- [Stated exercise]
Return the data exactly, with all pictures removed.

- [Dataset section]
☆ ☆ ☆ ☆
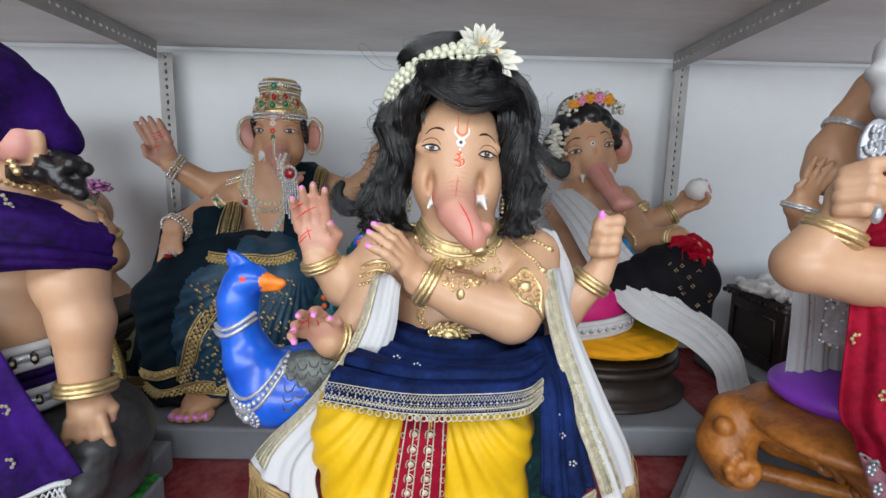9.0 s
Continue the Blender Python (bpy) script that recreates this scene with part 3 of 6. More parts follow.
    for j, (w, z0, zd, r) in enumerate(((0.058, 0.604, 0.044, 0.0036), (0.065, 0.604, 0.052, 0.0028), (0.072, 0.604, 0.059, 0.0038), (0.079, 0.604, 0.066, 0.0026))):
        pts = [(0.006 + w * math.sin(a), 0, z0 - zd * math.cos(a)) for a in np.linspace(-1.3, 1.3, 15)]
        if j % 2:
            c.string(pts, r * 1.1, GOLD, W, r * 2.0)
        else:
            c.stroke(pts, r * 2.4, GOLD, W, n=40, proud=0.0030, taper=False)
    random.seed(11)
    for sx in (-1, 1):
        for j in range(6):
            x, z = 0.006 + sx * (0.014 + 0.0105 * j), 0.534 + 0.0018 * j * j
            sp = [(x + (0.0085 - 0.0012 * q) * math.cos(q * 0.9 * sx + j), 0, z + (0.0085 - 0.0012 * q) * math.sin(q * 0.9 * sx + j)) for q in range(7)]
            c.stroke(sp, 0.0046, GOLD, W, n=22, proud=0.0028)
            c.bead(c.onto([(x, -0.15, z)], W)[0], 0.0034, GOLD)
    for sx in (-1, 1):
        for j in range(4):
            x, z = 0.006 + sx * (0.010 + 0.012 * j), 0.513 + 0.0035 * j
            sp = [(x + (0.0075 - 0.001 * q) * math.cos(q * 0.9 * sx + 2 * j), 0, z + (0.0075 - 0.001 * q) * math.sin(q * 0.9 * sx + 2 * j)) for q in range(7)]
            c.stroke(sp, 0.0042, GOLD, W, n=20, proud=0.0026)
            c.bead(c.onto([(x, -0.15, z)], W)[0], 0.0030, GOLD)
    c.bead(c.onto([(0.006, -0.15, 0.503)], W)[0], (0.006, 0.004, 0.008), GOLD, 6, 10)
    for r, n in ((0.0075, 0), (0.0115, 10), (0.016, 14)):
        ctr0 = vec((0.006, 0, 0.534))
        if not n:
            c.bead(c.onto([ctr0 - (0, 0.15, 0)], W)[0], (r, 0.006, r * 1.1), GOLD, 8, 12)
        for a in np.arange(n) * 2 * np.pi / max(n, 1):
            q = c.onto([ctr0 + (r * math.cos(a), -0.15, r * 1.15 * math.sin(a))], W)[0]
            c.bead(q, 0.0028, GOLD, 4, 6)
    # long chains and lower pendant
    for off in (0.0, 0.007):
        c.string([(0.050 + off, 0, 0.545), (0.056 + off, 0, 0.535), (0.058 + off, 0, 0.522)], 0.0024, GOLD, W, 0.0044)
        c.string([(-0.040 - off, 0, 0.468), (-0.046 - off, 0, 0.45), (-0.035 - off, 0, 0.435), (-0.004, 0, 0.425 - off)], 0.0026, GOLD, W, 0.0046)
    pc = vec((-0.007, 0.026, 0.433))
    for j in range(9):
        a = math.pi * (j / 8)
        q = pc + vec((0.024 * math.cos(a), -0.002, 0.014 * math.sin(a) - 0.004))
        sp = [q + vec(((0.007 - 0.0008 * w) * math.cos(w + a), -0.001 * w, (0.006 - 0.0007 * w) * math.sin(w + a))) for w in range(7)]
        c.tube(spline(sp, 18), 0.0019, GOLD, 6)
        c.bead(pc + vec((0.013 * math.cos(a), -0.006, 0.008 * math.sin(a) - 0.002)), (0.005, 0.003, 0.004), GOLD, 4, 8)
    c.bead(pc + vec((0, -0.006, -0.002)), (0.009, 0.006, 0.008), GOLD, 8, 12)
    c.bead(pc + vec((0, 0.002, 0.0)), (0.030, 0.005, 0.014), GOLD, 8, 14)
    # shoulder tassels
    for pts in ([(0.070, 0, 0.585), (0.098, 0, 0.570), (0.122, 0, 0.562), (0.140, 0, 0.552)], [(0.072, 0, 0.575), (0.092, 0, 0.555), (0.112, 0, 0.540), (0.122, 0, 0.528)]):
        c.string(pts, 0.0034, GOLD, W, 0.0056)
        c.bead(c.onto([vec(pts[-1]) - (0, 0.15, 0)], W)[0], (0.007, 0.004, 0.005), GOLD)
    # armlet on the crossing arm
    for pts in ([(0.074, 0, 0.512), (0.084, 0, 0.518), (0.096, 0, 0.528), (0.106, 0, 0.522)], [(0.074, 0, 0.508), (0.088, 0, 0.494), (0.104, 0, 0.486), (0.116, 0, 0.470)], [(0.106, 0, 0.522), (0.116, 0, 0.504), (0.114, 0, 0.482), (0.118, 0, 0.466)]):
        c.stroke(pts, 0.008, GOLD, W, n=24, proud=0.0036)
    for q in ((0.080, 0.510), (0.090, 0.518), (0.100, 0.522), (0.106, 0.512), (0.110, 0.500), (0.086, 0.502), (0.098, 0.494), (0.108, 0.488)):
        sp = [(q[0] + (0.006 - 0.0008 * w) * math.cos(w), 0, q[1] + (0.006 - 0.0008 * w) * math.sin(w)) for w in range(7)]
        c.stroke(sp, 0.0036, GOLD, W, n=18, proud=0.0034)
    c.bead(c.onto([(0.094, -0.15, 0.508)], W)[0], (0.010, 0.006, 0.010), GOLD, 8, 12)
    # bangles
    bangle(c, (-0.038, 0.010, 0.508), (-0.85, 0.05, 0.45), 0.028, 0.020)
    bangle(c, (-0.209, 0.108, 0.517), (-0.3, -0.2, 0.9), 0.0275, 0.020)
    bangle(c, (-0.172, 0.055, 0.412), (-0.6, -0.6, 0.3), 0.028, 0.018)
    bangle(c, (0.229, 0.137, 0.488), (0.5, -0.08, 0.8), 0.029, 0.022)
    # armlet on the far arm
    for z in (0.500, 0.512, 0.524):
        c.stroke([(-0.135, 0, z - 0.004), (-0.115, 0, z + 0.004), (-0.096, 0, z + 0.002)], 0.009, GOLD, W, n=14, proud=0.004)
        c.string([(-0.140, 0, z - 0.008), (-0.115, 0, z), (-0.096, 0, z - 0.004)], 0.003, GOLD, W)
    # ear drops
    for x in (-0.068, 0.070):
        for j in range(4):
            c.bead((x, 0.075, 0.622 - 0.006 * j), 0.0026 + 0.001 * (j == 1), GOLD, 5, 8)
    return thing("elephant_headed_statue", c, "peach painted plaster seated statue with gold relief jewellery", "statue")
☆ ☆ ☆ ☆
- [Finished task]
9.0 s
Continue the Blender Python (bpy) script that recreates this scene with part 3 of 6. More parts follow.
    for j, (w, z0, zd, r) in enumerate(((0.058, 0.604, 0.044, 0.0036), (0.065, 0.604, 0.052, 0.0028), (0.072, 0.604, 0.059, 0.0038), (0.079, 0.604, 0.066, 0.0026))):
        pts = [(0.006 + w * math.sin(a), 0, z0 - zd * math.cos(a)) for a in np.linspace(-1.3, 1.3, 15)]
        if j % 2:
            c.string(pts, r * 1.1, GOLD, W, r * 2.0)
        else:
            c.stroke(pts, r * 2.4, GOLD, W, n=40, proud=0.0030, taper=False)
    random.seed(11)
    for sx in (-1, 1):
        for j in range(6):
            x, z = 0.006 + sx * (0.014 + 0.0105 * j), 0.534 + 0.0018 * j * j
            sp = [(x + (0.0085 - 0.0012 * q) * math.cos(q * 0.9 * sx + j), 0, z + (0.0085 - 0.0012 * q) * math.sin(q * 0.9 * sx + j)) for q in range(7)]
            c.stroke(sp, 0.0046, GOLD, W, n=22, proud=0.0028)
            c.bead(c.onto([(x, -0.15, z)], W)[0], 0.0034, GOLD)
    for sx in (-1, 1):
        for j in range(4):
            x, z = 0.006 + sx * (0.010 + 0.012 * j), 0.513 + 0.0035 * j
            sp = [(x + (0.0075 - 0.001 * q) * math.cos(q * 0.9 * sx + 2 * j), 0, z + (0.0075 - 0.001 * q) * math.sin(q * 0.9 * sx + 2 * j)) for q in range(7)]
            c.stroke(sp, 0.0042, GOLD, W, n=20, proud=0.0026)
            c.bead(c.onto([(x, -0.15, z)], W)[0], 0.0030, GOLD)
    c.bead(c.onto([(0.006, -0.15, 0.503)], W)[0], (0.006, 0.004, 0.008), GOLD, 6, 10)
    for r, n in ((0.0075, 0), (0.0115, 10), (0.016, 14)):
        ctr0 = vec((0.006, 0, 0.534))
        if not n:
            c.bead(c.onto([ctr0 - (0, 0.15, 0)], W)[0], (r, 0.006, r * 1.1), GOLD, 8, 12)
        for a in np.arange(n) * 2 * np.pi / max(n, 1):
            q = c.onto([ctr0 + (r * math.cos(a), -0.15, r * 1.15 * math.sin(a))], W)[0]
            c.bead(q, 0.0028, GOLD, 4, 6)
    # long chains and lower pendant
    for off in (0.0, 0.007):
        c.string([(0.050 + off, 0, 0.545), (0.056 + off, 0, 0.535), (0.058 + off, 0, 0.522)], 0.0024, GOLD, W, 0.0044)
        c.string([(-0.040 - off, 0, 0.468), (-0.046 - off, 0, 0.45), (-0.035 - off, 0, 0.435), (-0.004, 0, 0.425 - off)], 0.0026, GOLD, W, 0.0046)
    pc = vec((-0.007, 0.026, 0.433))
    for j in range(9):
        a = math.pi * (j / 8)
        q = pc + vec((0.024 * math.cos(a), -0.002, 0.014 * math.sin(a) - 0.004))
        sp = [q + vec(((0.007 - 0.0008 * w) * math.cos(w + a), -0.001 * w, (0.006 - 0.0007 * w) * math.sin(w + a))) for w in range(7)]
        c.tube(spline(sp, 18), 0.0019, GOLD, 6)
        c.bead(pc + vec((0.013 * math.cos(a), -0.006, 0.008 * math.sin(a) - 0.002)), (0.005, 0.003, 0.004), GOLD, 4, 8)
    c.bead(pc + vec((0, -0.006, -0.002)), (0.009, 0.006, 0.008), GOLD, 8, 12)
    c.bead(pc + vec((0, 0.002, 0.0)), (0.030, 0.005, 0.014), GOLD, 8, 14)
    # shoulder tassels
    for pts in ([(0.070, 0, 0.585), (0.098, 0, 0.570), (0.122, 0, 0.562), (0.140, 0, 0.552)], [(0.072, 0, 0.575), (0.092, 0, 0.555), (0.112, 0, 0.540), (0.122, 0, 0.528)]):
        c.string(pts, 0.0034, GOLD, W, 0.0056)
        c.bead(c.onto([vec(pts[-1]) - (0, 0.15, 0)], W)[0], (0.007, 0.004, 0.005), GOLD)
    # armlet on the crossing arm
    for pts in ([(0.074, 0, 0.512), (0.084, 0, 0.518), (0.096, 0, 0.528), (0.106, 0, 0.522)], [(0.074, 0, 0.508), (0.088, 0, 0.494), (0.104, 0, 0.486), (0.116, 0, 0.470)], [(0.106, 0, 0.522), (0.116, 0, 0.504), (0.114, 0, 0.482), (0.118, 0, 0.466)]):
        c.stroke(pts, 0.008, GOLD, W, n=24, proud=0.0036)
    for q in ((0.080, 0.510), (0.090, 0.518), (0.100, 0.522), (0.106, 0.512), (0.110, 0.500), (0.086, 0.502), (0.098, 0.494), (0.108, 0.488)):
        sp = [(q[0] + (0.006 - 0.0008 * w) * math.cos(w), 0, q[1] + (0.006 - 0.0008 * w) * math.sin(w)) for w in range(7)]
        c.stroke(sp, 0.0036, GOLD, W, n=18, proud=0.0034)
    c.bead(c.onto([(0.094, -0.15, 0.508)], W)[0], (0.010, 0.006, 0.010), GOLD, 8, 12)
    # bangles
    bangle(c, (-0.038, 0.010, 0.508), (-0.85, 0.05, 0.45), 0.028, 0.020)
    bangle(c, (-0.209, 0.108, 0.517), (-0.3, -0.2, 0.9), 0.0275, 0.020)
    bangle(c, (-0.172, 0.055, 0.412), (-0.6, -0.6, 0.3), 0.028, 0.018)
    bangle(c, (0.229, 0.137, 0.488), (0.5, -0.08, 0.8), 0.029, 0.022)
    # armlet on the far arm
    for z in (0.500, 0.512, 0.524):
        c.stroke([(-0.135, 0, z - 0.004), (-0.115, 0, z + 0.004), (-0.096, 0, z + 0.002)], 0.009, GOLD, W, n=14, proud=0.004)
        c.string([(-0.140, 0, z - 0.008), (-0.115, 0, z), (-0.096, 0, z - 0.004)], 0.003, GOLD, W)
    # ear drops
    for x in (-0.068, 0.070):
        for j in range(4):
            c.bead((x, 0.075, 0.622 - 0.006 * j), 0.0026 + 0.001 * (j == 1), GOLD, 5, 8)
    return thing("elephant_headed_statue", c, "peach painted plaster seated statue with gold relief jewellery", "statue")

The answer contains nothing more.